The FBI declined to comment.

“I wouldn’t read too much into the fact that the FBI has begun an investigation,” said Kathleen Brinkman, a former federal prosecutor in Cincinnati who handled white-collar and public corruption cases for 24 years before joining the Porter Wright law firm as a criminal defense attorney.  

Sections of pipe for new storm sewers along Sunset Avenue/Rapid Run Pike, Sunset Lane and Guerley Road in West Price Hill in December 2015. 

Auditors often suggest authorities look into their findings if they uncover anything questionable, she said.

“They look totally at the business view of it… They don’t have the full facts about what is in anybody’s mind,” she said. “It’s rare that auditors look at anything other than internal records. They will not be looking at personal bank records … to see if there was a sudden acquisition of wealth.”

No one in this case has been charged with any crime. None of the former federal attorneys interviewed for this story had any direct knowledge of this case. They have no idea the size or scope of the investigation, or how it will end.

But their decades of experience shine a light into what usually happens when federal agents launch a probe into a public agency.

“They’ve made it easy for the agents by preparing this report,” said W. Kelly Johnson, a former assistant federal public defender who now works at Porter Wright. “They’ve got a roadmap to at least know where some of the issues might be.”

The audit puts the blame for mismanagement on former MSD Director Tony Parrott and former City Manager Milton Dohoney.
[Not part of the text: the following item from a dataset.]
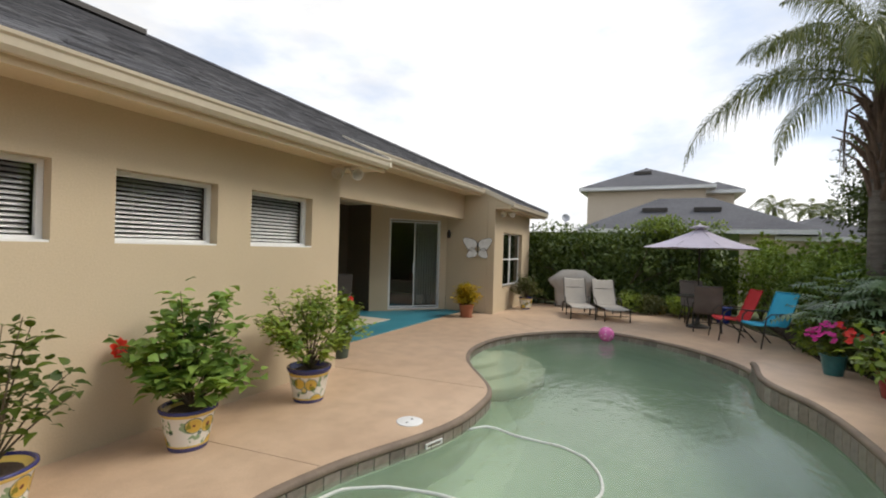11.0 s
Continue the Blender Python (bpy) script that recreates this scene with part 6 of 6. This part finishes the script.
for k_ in range(62):
    a_, r_ = rg.uniform(0, 6.28), 0.3 * math.sqrt(rg.random())
    B = Leaves()
    petal_disc(B, (r_ * math.cos(a_), r_ * math.sin(a_), 0.52 + 0.16 * (1 - r_ / 0.28) + rg.uniform(-0.04, 0.08)), (0.5, -0.3, 0.8), 0.036, rg, 6, 0.2)
    part("bloom", B.mesh("bloom", True), MAGENTA if a_ > 2.2 else RED, fl)
fl = thing("flower_heads", pose(-4.72, 0.42, 0.15), "red flower heads above the red pot", "flowers")
for k_ in range(11):
    a_, r_ = rg.uniform(0, 6.28), 0.42 * math.sqrt(rg.random())
    B = Leaves()
    petal_disc(B, (r_ * math.cos(a_) - 0.1, r_ * math.sin(a_), 0.56 + 0.2 * (1 - r_ / 0.42) + rg.uniform(-0.05, 0.12)), (0.5, -0.3, 0.8), 0.032, rg, 6, 0.2)
    part("bloom", B.mesh("bloom", True), RED, fl)
pot(pose(-1.88, 0.36, 0.15), 0.27, 0.36, BLUE_GLAZE, "cobalt blue glazed pot at the deck edge", flare=0.75)
pot(pose(-12.15, -1.95, 0), 0.14, 0.24, YELLOW_POT, "small yellow pot by the hedge")
pot(pose(-11.3, -0.55, 0), 0.2, 0.4, BLUE_GLAZE, "blue glazed pot behind the table")
pot(pose(-12.1, -3.4, 0), 0.16, 0.12, TERRACOTTA, "low terracotta dish by the hedge")
strap_clump((-4.0, 0.62, 0.1), 0.4, 0.5, LEAF_GREY, 580, "spiky grey-green grass clump on the deck edge", 140)

# garden path lamp
t = thing("garden_lamp", pose(0.83, 2.5, 0.1), "dark metal garden path lamp with a bell cap", "lamp")
bar(t, [(0, 0, 0), (0, 0, 1.27)], 0.006, LAMP_GREY, "post")
g = Geo()
lathe(g, [(0.05, 1.295), (0.053, 1.30), (0.036, 1.318), (0.026, 1.355), (0.017, 1.375), (0.005, 1.38)], 20)
part("cap", g, LAMP_GREY, t, "grey bell-shaped cap", True)
g = Geo()
lathe(g, [(0.022, 1.22), (0.026, 1.235), (0.026, 1.286), (0.02, 1.29)], 14)
part("lens", g, PANE, t)

# ---- waterline tiles and deck joints ----
def tile_run(ids, z0, z1, size, parent):
    pts = np.vstack([POOL[ids], POOL[ids][-1:]])
    s = np.concatenate([[0], np.cumsum(np.linalg.norm(np.diff(POOL[ids], axis=0), axis=1))])
    nrm = (offset_loop(POOL, OUT) - POOL)[ids]
    bm = soft_box(-size / 2 + 0.004, size / 2 - 0.004, -0.006, 0.008, 0, z1 - z0, 0.003, 1)
    me = bpy.data.meshes.new("tile")
    bm.to_mesh(me)
    bm.free()
    me.materials.append(TILE)
    q = size / 2
    while q < s[-1]:
        x, y = np.interp(q, s, POOL[ids][:, 0]), np.interp(q, s, POOL[ids][:, 1])
        nx, ny = np.interp(q, s, nrm[:, 0]), np.interp(q, s, nrm[:, 1])
        part("tile", me, TILE, parent, m=pose(x + nx * 0.004, y + ny * 0.004, z0, 0, 0, math.degrees(math.atan2(ny, nx)) - 90))
        q += size


tiles = thing("trim_tile_band", pose(0, 0, 0), "stone-look tile band at the waterline", "tiles", kind="structure")
tile_run(rest, -0.215, -0.062, 0.155, tiles)
tile_run(arc, -0.125, 0.082, 0.158, tiles)
for k_, (x0, y0, x1, y1) in enumerate([(-0.42, -5.96, -0.62, -4.22), (-2.9, -6.1, -3.1, -3.85), (-9.1, -5.9, -7.4, -4.1)]):
    g = Geo()
    dxy = np.array([y1 - y0, x0 - x1])
    dxy = dxy / np.linalg.norm(dxy) * 0.0016
    p = [(x0 - dxy[0], y0 - dxy[1]), (x0 + dxy[0], y0 + dxy[1]), (x1 + dxy[0], y1 + dxy[1]), (x1 - dxy[0], y1 - dxy[1])]
    g.add([(x, y, z) for z in (-0.004, 0.0025) for x, y in p], [(4, 5, 6, 7), (0, 1, 5, 4), (1, 2, 6, 5), (2, 3, 7, 6), (3, 0, 4, 7)])
    structure("trim_deck_joint_%d" % (k_ + 1), g, JOINT, "thin sealed joint across the deck", "joint")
It was Dohoney who gave Parrott contract signing authority – essentially, total oversight and free reign over procurements and the MSD checkbook -- in 2007.

The bulk of the audit focused on the widespread use of consultants to fill roles that could have gone to city employees over the years.

But it also raised the issue of whether Parrott violated the city residency requirement by living in Butler County and falsified his annual financial disclosure statements. And it pointed to nepotism at an MSD internship program, where seven children or grandchildren of city employees were hired.

“We’re going to have to just wait and see,” Johnson said. “The feds wouldn’t share information with investigators doing this internal audit. So we don’t know how deep the feds are into this.”

Valuable Emails

Public corruption is taken very seriously by the U.S. Attorney’s office in the Southern District of Ohio, where a task force in Columbus specifically targets the crime, experts said.

Federal authorities are investigating the MSD.

“High priority public corruption cases are at the top of the stack when it comes to priority, both in terms of urgency and dedication of resources,” Dusing said. 

At this stage in the MSD investigation, agents are likely trying to answer a number of questions, Brinkman said.

“Did somebody take a kickback? Did somebody make false statements to protect their job? Did somebody steer government contracts to somebody just as a favor or to a friend,” she said.

Agents could scour millions of pages, looking at contracting practices for consultants, or bidding processes, Johnson said.

But emails are often the most valuable, experts said.

That’s because a key element in common white-collar crimes such as fraud or knowingly making false statements focus on a person’s intent, experts said.

“Was it intended to happen or did it happen by accident or did it happen despite best efforts of people? That has to be proven by circumstantial evidence,” Dusing said. “Rarely do they have an email saying, 'I’m intending to defraud the city.'”

Even if an investigation is public knowledge, agents may still use covert techniques to gather evidence.

“They can still wire people up to have conversations with others,” Brinkman said.

It could take years for agents to finish their probe -- unless they uncover obvious wrongdoing, experts said.

“If there’s wrongdoing that tends to come to the surface pretty quickly -- serious wrongdoing -- that tends to shorten the investigation,” Dusing said.

Once agents finish gathering evidence, it is up to the U.S. Attorney’s office whether or not to prosecute.

“Prosecutors are very powerful,” Brinkman said. “There is no bright line between what is considered lax or poor business practices, or absences of controls and safeguards, and when it crosses the line into criminal activity. It’s in eye of beholder - and the beholder is the prosecutor.”

Dusing agreed.

“If someone at the FBI spends a million dollars in taxpayer money on executing search warrants and spending public resources to a significant extent, it doesn’t take a genius to figure out there is some kind of pressure to make that pay off,” Dusing said.